# Information shown
━━━━━━━━

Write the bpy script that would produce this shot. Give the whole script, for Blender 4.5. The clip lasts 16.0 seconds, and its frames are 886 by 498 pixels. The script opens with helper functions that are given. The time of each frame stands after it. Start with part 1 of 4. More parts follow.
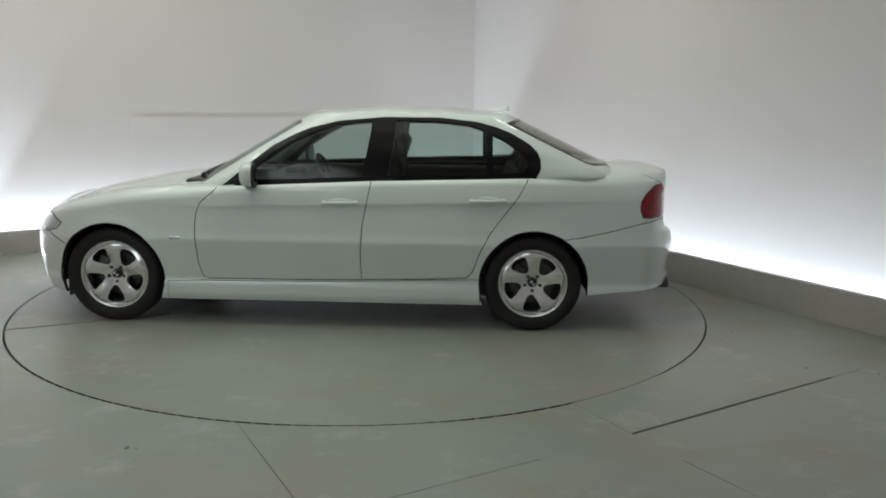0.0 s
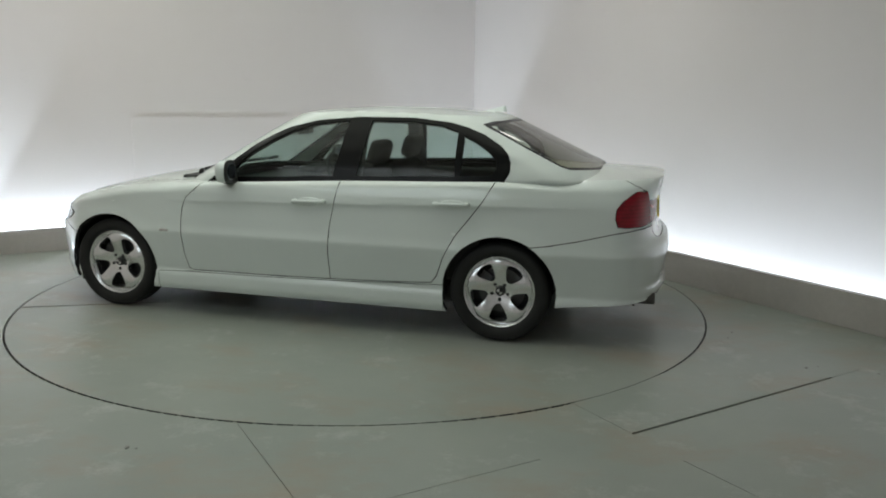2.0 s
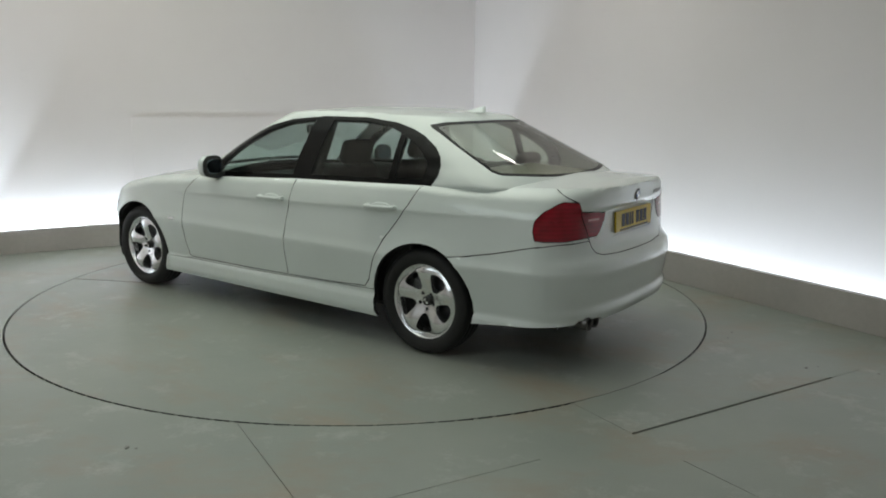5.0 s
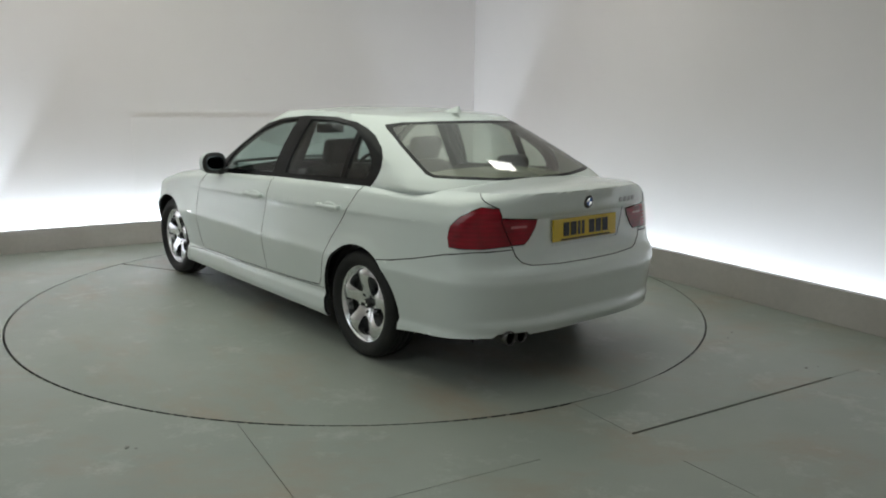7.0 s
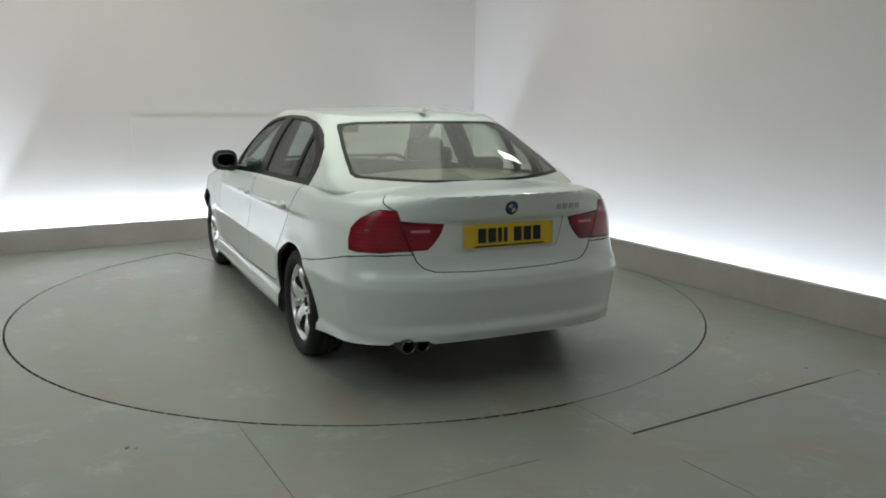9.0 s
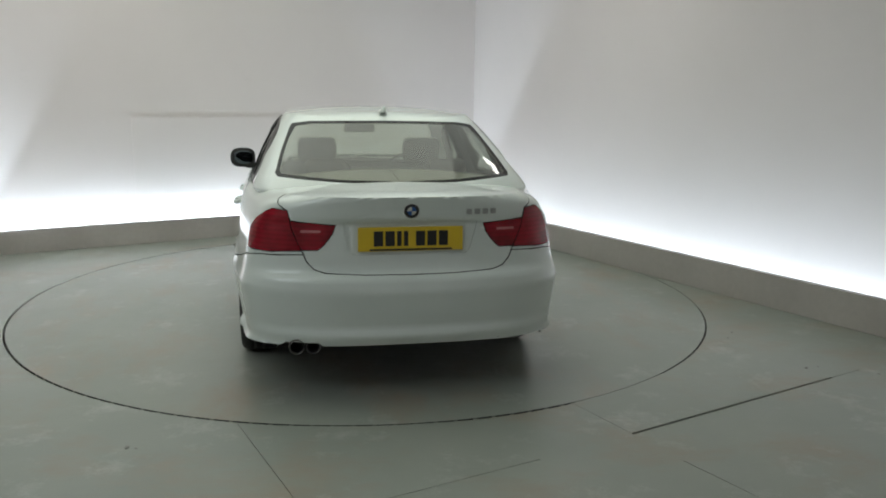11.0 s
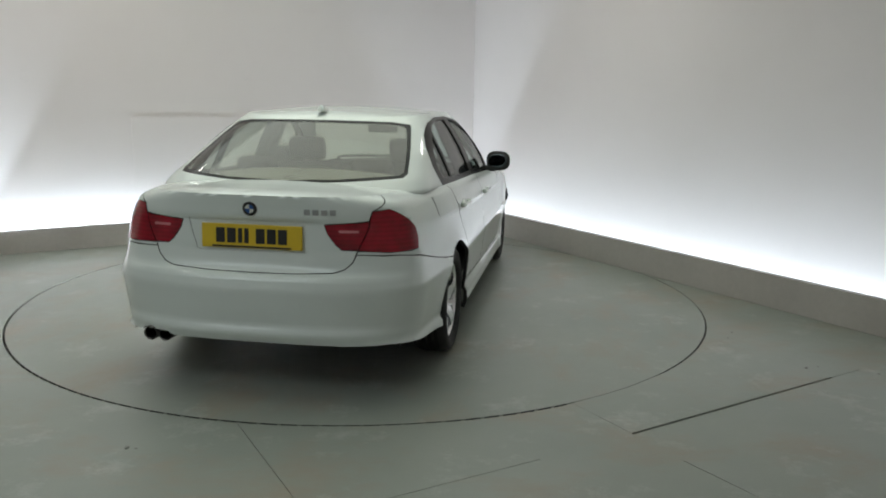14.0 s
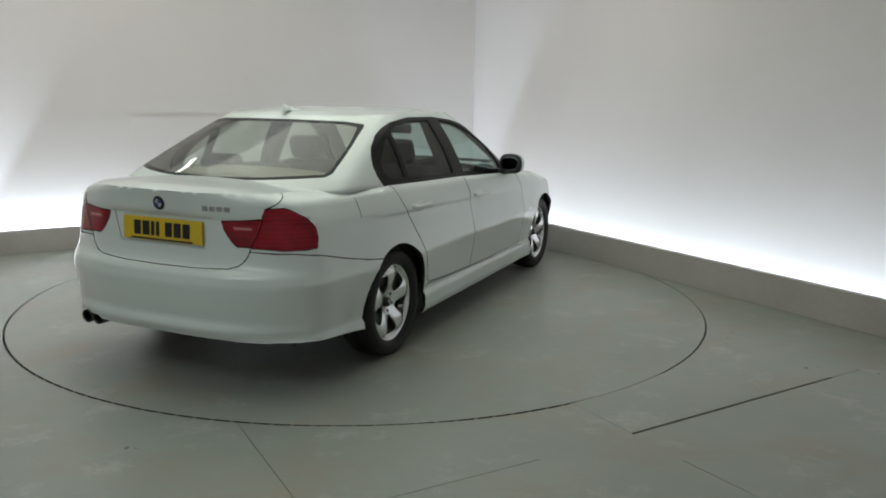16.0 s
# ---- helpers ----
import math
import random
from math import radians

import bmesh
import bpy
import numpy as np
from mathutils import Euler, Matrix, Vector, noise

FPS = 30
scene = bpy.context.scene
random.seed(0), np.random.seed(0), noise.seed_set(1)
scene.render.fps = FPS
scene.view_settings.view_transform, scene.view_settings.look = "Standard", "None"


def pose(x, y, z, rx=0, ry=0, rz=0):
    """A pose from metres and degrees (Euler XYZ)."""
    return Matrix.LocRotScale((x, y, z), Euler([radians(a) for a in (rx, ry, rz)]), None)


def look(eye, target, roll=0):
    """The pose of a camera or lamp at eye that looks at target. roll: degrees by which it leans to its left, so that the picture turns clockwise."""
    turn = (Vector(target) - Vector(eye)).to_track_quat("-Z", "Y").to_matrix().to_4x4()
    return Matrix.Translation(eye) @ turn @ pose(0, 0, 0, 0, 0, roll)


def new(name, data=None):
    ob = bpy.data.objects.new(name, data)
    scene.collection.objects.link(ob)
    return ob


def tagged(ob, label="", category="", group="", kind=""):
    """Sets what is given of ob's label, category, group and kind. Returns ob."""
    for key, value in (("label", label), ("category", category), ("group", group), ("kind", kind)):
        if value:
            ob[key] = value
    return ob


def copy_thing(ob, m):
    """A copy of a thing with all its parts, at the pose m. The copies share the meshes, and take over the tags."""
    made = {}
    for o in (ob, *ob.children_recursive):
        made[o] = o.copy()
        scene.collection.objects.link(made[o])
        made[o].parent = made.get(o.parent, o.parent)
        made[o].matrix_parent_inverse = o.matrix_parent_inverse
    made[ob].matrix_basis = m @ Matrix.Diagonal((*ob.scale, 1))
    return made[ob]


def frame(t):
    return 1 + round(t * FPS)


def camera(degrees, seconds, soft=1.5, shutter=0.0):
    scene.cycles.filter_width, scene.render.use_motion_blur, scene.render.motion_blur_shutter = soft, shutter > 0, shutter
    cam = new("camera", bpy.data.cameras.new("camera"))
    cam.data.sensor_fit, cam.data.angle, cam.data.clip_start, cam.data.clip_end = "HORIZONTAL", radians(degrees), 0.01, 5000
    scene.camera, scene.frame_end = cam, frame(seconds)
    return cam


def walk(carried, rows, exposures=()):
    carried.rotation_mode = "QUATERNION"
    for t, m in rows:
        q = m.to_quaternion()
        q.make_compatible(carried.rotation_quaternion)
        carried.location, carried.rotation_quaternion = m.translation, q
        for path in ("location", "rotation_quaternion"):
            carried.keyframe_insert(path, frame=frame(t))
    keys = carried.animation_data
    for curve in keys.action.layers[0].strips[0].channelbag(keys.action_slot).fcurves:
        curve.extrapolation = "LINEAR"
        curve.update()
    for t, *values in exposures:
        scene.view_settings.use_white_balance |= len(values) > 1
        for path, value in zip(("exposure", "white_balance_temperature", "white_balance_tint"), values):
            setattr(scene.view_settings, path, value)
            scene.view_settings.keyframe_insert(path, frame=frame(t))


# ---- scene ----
# camera: stands still on the floor by the turntable
cam = camera(58.29, 16.0, soft=1.9)
EYE = Vector((0.0, -5.934, 1.517))
YAW, TILT = radians(5.43), radians(11.07)
AIM = EYE + Vector((math.sin(YAW) * math.cos(TILT), math.cos(YAW) * math.cos(TILT), -math.sin(TILT)))
CAM_POSE = look(EYE, AIM, 0.858)
walk(cam, [(0.0, CAM_POSE), (16.0, CAM_POSE)], exposures=[(0.0, 0.0), (16.0, 0.0)])

# plan: two lit walls meet behind the turntable, square to each other
DISC_R = 2.466
E1 = Vector((0.8945, 0.4471, 0))    # along the back wall
E2 = Vector((0.4471, -0.8945, 0))   # along the side wall, towards the camera
BACK_D, SIDE_D = 2.901, 2.413       # distance of each plinth face from the turntable's centre
CORNER = E1 * SIDE_D - E2 * BACK_D  # inner corner of the plinth
COVE, COVE_B = 0.62, 0.22           # plinth face to wall, at the side and at the back
ROOM_H = 3.6
BAY_A = -4.82                       # face of the plinth on the bay's far side


def plan(a, b, z=0.0):
    """A point a along the back wall from the plinth corner (negative: away from the side wall), b towards the camera."""
    return CORNER + E1 * a + E2 * b + Vector((0, 0, z))


def frame_of(a, b, z=0.0):
    m = Matrix((E1, -E2, Vector((0, 0, 1)))).transposed().to_4x4()
    m.translation = plan(a, b, z)
    return m


# light: cool strips in the cove behind the plinths, warm panels overhead
world = bpy.data.worlds.new("world")
scene.world = world
world.use_nodes = True
world.node_tree.nodes["Background"].inputs[0].default_value = (0.8, 0.85, 1.0, 1)
world.node_tree.nodes["Background"].inputs[1].default_value = 0.02


def area_lamp(name, m, sx, sy, watts, colour, spread=180):
    d = bpy.data.lights.new(name, "AREA")
    d.shape, d.size, d.size_y, d.energy, d.color, d.spread = "RECTANGLE", sx, sy, watts, colour, radians(spread)
    ob = new(name, d)
    ob.matrix_world = m
    return ob


COOL, WARM, NEUTRAL = (0.72, 0.88, 1.0), (0.94, 1.0, 0.87), (0.86, 0.97, 1.0)
UP = Matrix.Rotation(math.pi, 4, "X")
ALONG = Matrix.Rotation(math.pi / 2, 4, "Z")
area_lamp("cove_lamp", frame_of(-2.58, -0.13, 0.087) @ UP, 4.5, 0.025, 49, COOL)
area_lamp("cove_lamp", frame_of(0.145, 3.5, 0.070) @ UP @ ALONG, 7.4, 0.025, 19, COOL)
# second side lamp, added near the wall to tighten the glow at its foot
area_lamp("cove_lamp", frame_of(0.53, 3.5, 0.060) @ UP @ ALONG, 7.2, 0.03, 13, COOL)
area_lamp("cove_lamp", frame_of(BAY_A - 0.12, 0.45, 0.08) @ UP @ ALONG, 1.1, 0.025, 13, COOL)
area_lamp("ceiling_lamp", pose(-0.6, -0.4, 3.52), 5.2, 4.9, 36, WARM)
area_lamp("ceiling_lamp", pose(-0.6, -0.4, 3.50), 3.4, 3.2, 31, WARM)
# unseen fill lamp, added to brighten the car from the camera's side
area_lamp("ceiling_lamp", pose(-3.1, -4.7, 3.52), 3.4, 2.4, 47, NEUTRAL)
FLOODS = [(2.05, 1.20, 40), (-2.62, 1.40, 62), (-2.75, -1.45, 118)]  # small bright floods at the big panel's corners: place and turn
for x, y, a in FLOODS:
    area_lamp("flood_lamp", pose(x, y, 3.40, 0, 0, a), 0.46, 0.13, 2.0, (1.0, 0.98, 0.92))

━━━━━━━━

# Task objective
Copy each line above precisely, dropping the pictures.

# Answer to the task
Write the bpy script that would produce this shot. Give the whole script, for Blender 4.5. The clip lasts 16.0 seconds, and its frames are 886 by 498 pixels. The script opens with helper functions that are given. The time of each frame stands after it. Start with part 1 of 4. More parts follow.
0.0 s
2.0 s
5.0 s
7.0 s
9.0 s
11.0 s
14.0 s
16.0 s
# ---- helpers ----
import math
import random
from math import radians

import bmesh
import bpy
import numpy as np
from mathutils import Euler, Matrix, Vector, noise

FPS = 30
scene = bpy.context.scene
random.seed(0), np.random.seed(0), noise.seed_set(1)
scene.render.fps = FPS
scene.view_settings.view_transform, scene.view_settings.look = "Standard", "None"


def pose(x, y, z, rx=0, ry=0, rz=0):
    """A pose from metres and degrees (Euler XYZ)."""
    return Matrix.LocRotScale((x, y, z), Euler([radians(a) for a in (rx, ry, rz)]), None)


def look(eye, target, roll=0):
    """The pose of a camera or lamp at eye that looks at target. roll: degrees by which it leans to its left, so that the picture turns clockwise."""
    turn = (Vector(target) - Vector(eye)).to_track_quat("-Z", "Y").to_matrix().to_4x4()
    return Matrix.Translation(eye) @ turn @ pose(0, 0, 0, 0, 0, roll)


def new(name, data=None):
    ob = bpy.data.objects.new(name, data)
    scene.collection.objects.link(ob)
    return ob


def tagged(ob, label="", category="", group="", kind=""):
    """Sets what is given of ob's label, category, group and kind. Returns ob."""
    for key, value in (("label", label), ("category", category), ("group", group), ("kind", kind)):
        if value:
            ob[key] = value
    return ob


def copy_thing(ob, m):
    """A copy of a thing with all its parts, at the pose m. The copies share the meshes, and take over the tags."""
    made = {}
    for o in (ob, *ob.children_recursive):
        made[o] = o.copy()
        scene.collection.objects.link(made[o])
        made[o].parent = made.get(o.parent, o.parent)
        made[o].matrix_parent_inverse = o.matrix_parent_inverse
    made[ob].matrix_basis = m @ Matrix.Diagonal((*ob.scale, 1))
    return made[ob]


def frame(t):
    return 1 + round(t * FPS)


def camera(degrees, seconds, soft=1.5, shutter=0.0):
    scene.cycles.filter_width, scene.render.use_motion_blur, scene.render.motion_blur_shutter = soft, shutter > 0, shutter
    cam = new("camera", bpy.data.cameras.new("camera"))
    cam.data.sensor_fit, cam.data.angle, cam.data.clip_start, cam.data.clip_end = "HORIZONTAL", radians(degrees), 0.01, 5000
    scene.camera, scene.frame_end = cam, frame(seconds)
    return cam


def walk(carried, rows, exposures=()):
    carried.rotation_mode = "QUATERNION"
    for t, m in rows:
        q = m.to_quaternion()
        q.make_compatible(carried.rotation_quaternion)
        carried.location, carried.rotation_quaternion = m.translation, q
        for path in ("location", "rotation_quaternion"):
            carried.keyframe_insert(path, frame=frame(t))
    keys = carried.animation_data
    for curve in keys.action.layers[0].strips[0].channelbag(keys.action_slot).fcurves:
        curve.extrapolation = "LINEAR"
        curve.update()
    for t, *values in exposures:
        scene.view_settings.use_white_balance |= len(values) > 1
        for path, value in zip(("exposure", "white_balance_temperature", "white_balance_tint"), values):
            setattr(scene.view_settings, path, value)
            scene.view_settings.keyframe_insert(path, frame=frame(t))


# ---- scene ----
# camera: stands still on the floor by the turntable
cam = camera(58.29, 16.0, soft=1.9)
EYE = Vector((0.0, -5.934, 1.517))
YAW, TILT = radians(5.43), radians(11.07)
AIM = EYE + Vector((math.sin(YAW) * math.cos(TILT), math.cos(YAW) * math.cos(TILT), -math.sin(TILT)))
CAM_POSE = look(EYE, AIM, 0.858)
walk(cam, [(0.0, CAM_POSE), (16.0, CAM_POSE)], exposures=[(0.0, 0.0), (16.0, 0.0)])

# plan: two lit walls meet behind the turntable, square to each other
DISC_R = 2.466
E1 = Vector((0.8945, 0.4471, 0))    # along the back wall
E2 = Vector((0.4471, -0.8945, 0))   # along the side wall, towards the camera
BACK_D, SIDE_D = 2.901, 2.413       # distance of each plinth face from the turntable's centre
CORNER = E1 * SIDE_D - E2 * BACK_D  # inner corner of the plinth
COVE, COVE_B = 0.62, 0.22           # plinth face to wall, at the side and at the back
ROOM_H = 3.6
BAY_A = -4.82                       # face of the plinth on the bay's far side


def plan(a, b, z=0.0):
    """A point a along the back wall from the plinth corner (negative: away from the side wall), b towards the camera."""
    return CORNER + E1 * a + E2 * b + Vector((0, 0, z))


def frame_of(a, b, z=0.0):
    m = Matrix((E1, -E2, Vector((0, 0, 1)))).transposed().to_4x4()
    m.translation = plan(a, b, z)
    return m


# light: cool strips in the cove behind the plinths, warm panels overhead
world = bpy.data.worlds.new("world")
scene.world = world
world.use_nodes = True
world.node_tree.nodes["Background"].inputs[0].default_value = (0.8, 0.85, 1.0, 1)
world.node_tree.nodes["Background"].inputs[1].default_value = 0.02


def area_lamp(name, m, sx, sy, watts, colour, spread=180):
    d = bpy.data.lights.new(name, "AREA")
    d.shape, d.size, d.size_y, d.energy, d.color, d.spread = "RECTANGLE", sx, sy, watts, colour, radians(spread)
    ob = new(name, d)
    ob.matrix_world = m
    return ob


COOL, WARM, NEUTRAL = (0.72, 0.88, 1.0), (0.94, 1.0, 0.87), (0.86, 0.97, 1.0)
UP = Matrix.Rotation(math.pi, 4, "X")
ALONG = Matrix.Rotation(math.pi / 2, 4, "Z")
area_lamp("cove_lamp", frame_of(-2.58, -0.13, 0.087) @ UP, 4.5, 0.025, 49, COOL)
area_lamp("cove_lamp", frame_of(0.145, 3.5, 0.070) @ UP @ ALONG, 7.4, 0.025, 19, COOL)
# second side lamp, added near the wall to tighten the glow at its foot
area_lamp("cove_lamp", frame_of(0.53, 3.5, 0.060) @ UP @ ALONG, 7.2, 0.03, 13, COOL)
area_lamp("cove_lamp", frame_of(BAY_A - 0.12, 0.45, 0.08) @ UP @ ALONG, 1.1, 0.025, 13, COOL)
area_lamp("ceiling_lamp", pose(-0.6, -0.4, 3.52), 5.2, 4.9, 36, WARM)
area_lamp("ceiling_lamp", pose(-0.6, -0.4, 3.50), 3.4, 3.2, 31, WARM)
# unseen fill lamp, added to brighten the car from the camera's side
area_lamp("ceiling_lamp", pose(-3.1, -4.7, 3.52), 3.4, 2.4, 47, NEUTRAL)
FLOODS = [(2.05, 1.20, 40), (-2.62, 1.40, 62), (-2.75, -1.45, 118)]  # small bright floods at the big panel's corners: place and turn
for x, y, a in FLOODS:
    area_lamp("flood_lamp", pose(x, y, 3.40, 0, 0, a), 0.46, 0.13, 2.0, (1.0, 0.98, 0.92))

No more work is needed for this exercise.